L’éducation est bien sûr un outil important, mais elle ne change pas la manière dont la société est organisée. Convaincre les parents d’acheter des jouets neutres n’est pas suffisant si on ne s’attaque pas aux causes des inégalités entre hommes et femmes et des préjugés sexistes qui vont avec.
Toujours plus de jouets, toujours moins de temps en famille
Pour des parents qui courent toute la journée entre leur travail, les courses et la crèche ou l’école, offrir des jouets – qu’ils soient genrés ou non – peut être une façon de se déculpabiliser de ne pas prendre plus de temps pour jouer avec leurs enfants. Cette tendance est bien évidemment exploitée par les enseignes de jouets qui y voient une façon de maximiser leurs profits.

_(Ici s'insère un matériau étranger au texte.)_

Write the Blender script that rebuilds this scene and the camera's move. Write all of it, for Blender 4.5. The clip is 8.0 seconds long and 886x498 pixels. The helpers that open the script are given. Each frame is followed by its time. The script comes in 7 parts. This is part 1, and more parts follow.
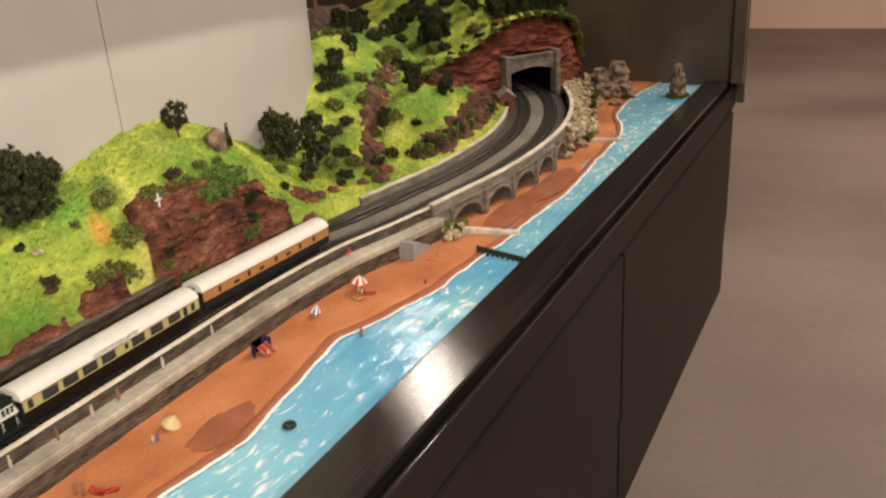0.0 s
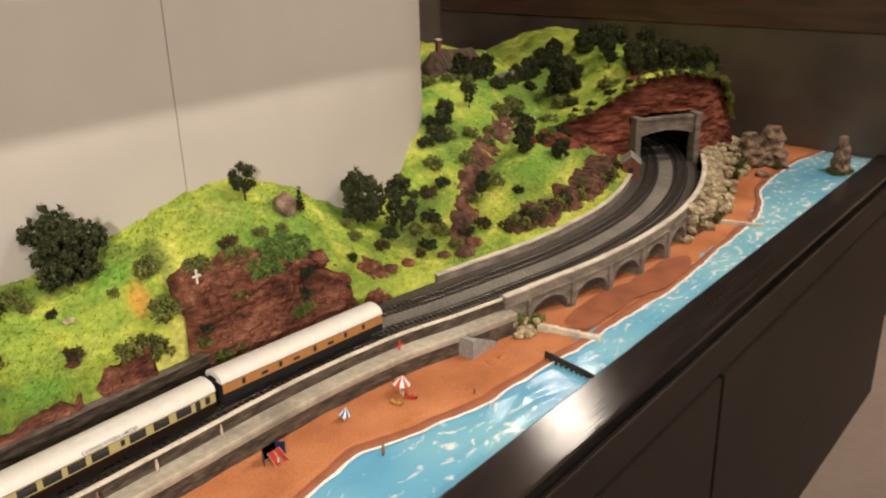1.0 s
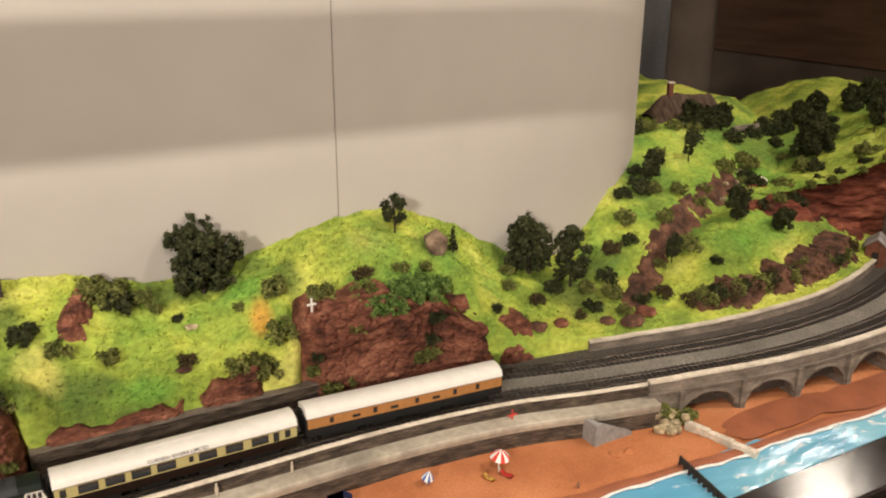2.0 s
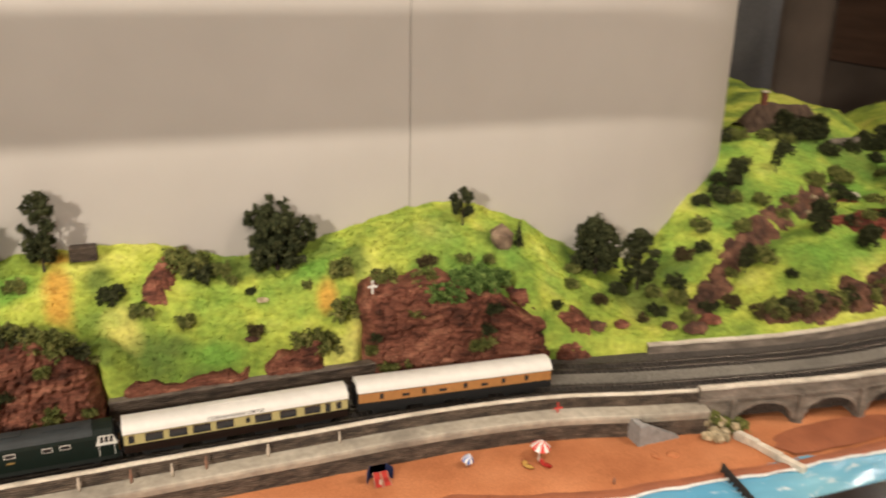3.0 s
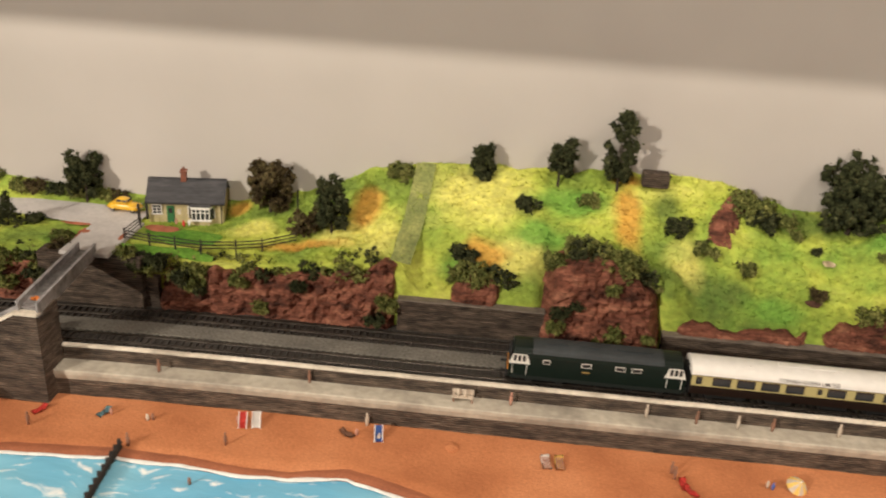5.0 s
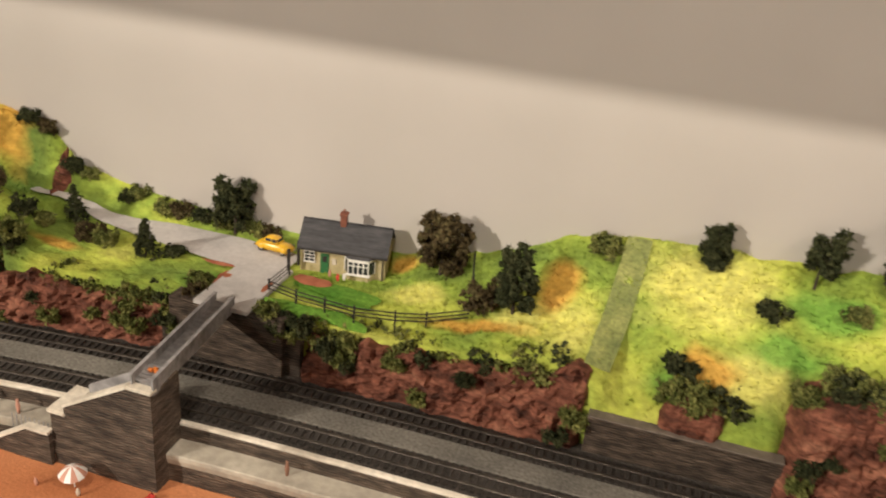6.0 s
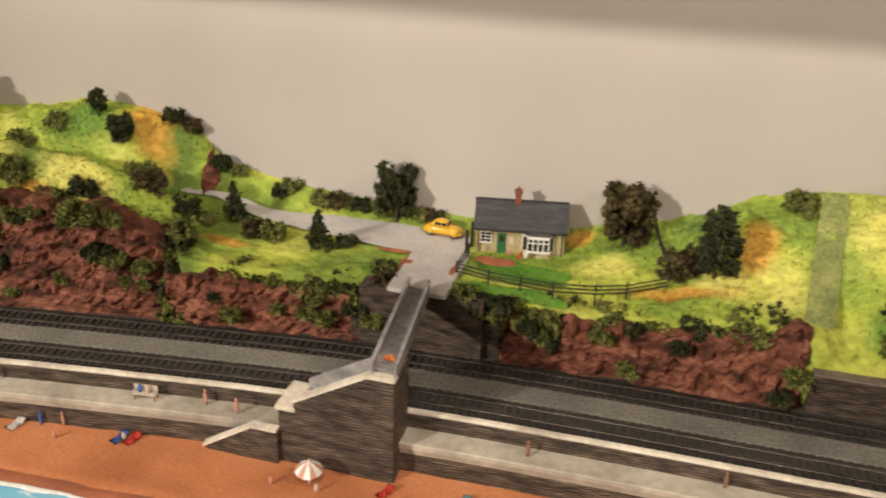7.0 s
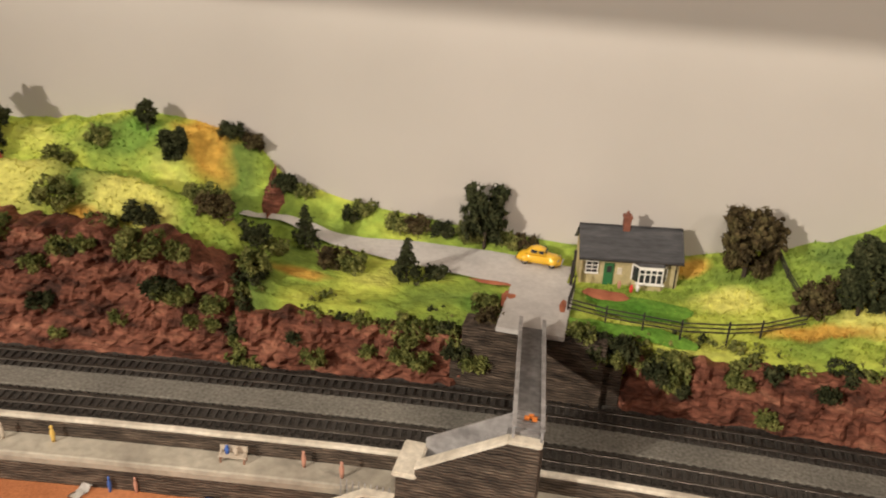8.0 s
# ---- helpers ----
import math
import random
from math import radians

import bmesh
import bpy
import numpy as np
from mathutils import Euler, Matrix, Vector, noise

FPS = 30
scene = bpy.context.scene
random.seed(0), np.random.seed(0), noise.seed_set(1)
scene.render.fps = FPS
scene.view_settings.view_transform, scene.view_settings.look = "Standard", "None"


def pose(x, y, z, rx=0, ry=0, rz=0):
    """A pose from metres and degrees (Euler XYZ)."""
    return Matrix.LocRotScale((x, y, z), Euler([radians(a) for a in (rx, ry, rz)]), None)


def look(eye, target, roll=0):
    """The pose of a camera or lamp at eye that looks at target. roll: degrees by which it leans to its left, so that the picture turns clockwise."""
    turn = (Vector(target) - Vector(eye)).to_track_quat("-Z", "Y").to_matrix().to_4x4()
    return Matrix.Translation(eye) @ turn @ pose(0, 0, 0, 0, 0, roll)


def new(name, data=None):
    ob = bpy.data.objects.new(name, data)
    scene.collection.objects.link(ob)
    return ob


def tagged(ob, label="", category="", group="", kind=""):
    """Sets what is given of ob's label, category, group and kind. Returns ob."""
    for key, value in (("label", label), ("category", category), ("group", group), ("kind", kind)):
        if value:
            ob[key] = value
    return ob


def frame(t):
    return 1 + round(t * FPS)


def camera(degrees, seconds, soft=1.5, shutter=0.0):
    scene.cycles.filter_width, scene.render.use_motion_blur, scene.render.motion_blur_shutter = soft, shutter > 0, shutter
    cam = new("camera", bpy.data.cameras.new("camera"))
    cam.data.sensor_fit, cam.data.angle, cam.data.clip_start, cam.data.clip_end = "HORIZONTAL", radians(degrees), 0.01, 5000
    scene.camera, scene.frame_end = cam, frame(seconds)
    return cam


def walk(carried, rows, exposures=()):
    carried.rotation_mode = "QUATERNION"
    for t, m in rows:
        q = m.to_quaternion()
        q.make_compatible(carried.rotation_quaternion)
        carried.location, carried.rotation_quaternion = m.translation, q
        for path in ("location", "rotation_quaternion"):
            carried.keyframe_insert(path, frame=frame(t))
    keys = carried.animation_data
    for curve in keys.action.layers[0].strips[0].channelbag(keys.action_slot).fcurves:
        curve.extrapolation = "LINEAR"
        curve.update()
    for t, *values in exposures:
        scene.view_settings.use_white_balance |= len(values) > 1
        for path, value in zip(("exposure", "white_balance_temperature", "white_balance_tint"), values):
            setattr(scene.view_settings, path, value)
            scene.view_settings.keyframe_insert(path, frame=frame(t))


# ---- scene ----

Pourtant, le meilleur cadeau pour ces familles ne serait-il pas de pouvoir passer plus de temps ensemble pour les loisirs, et moins de temps au boulot, dans les embouteillages ou à faire le ménage ? Cela nécessiterait un projet de société qui va à l’encontre des politiques d’austérité actuelles, de la flexibilisation toujours plus accrue du travail (Loi Peeters), une société qui réponde aux besoins de base des familles. Cela signifie d’assurer que chacun dispose de revenus suffisants, d’offrir des allocations familiales qui couvrent réellement le coût d’un enfant, et de renforcer les services publics : crèches, écoles, loisirs, écoles de devoirs, transports publics, etc. et la création de nouveaux : blanchisseries, ateliers de repassage, services de nettoyage, services de repas frais et de qualité sur les lieux de travail, dans les écoles et les quartiers, etc.
Et puisque ces services publics libéreraient les femmes de tâches qui leur sont traditionnellement dévolues (le ménage et l’éducation des enfants), ils participeraient à lutter contre les préjugés sur les rôles que les hommes et les femmes sont censés remplir. Les jouets genrés n’auront qu’à bien se tenir.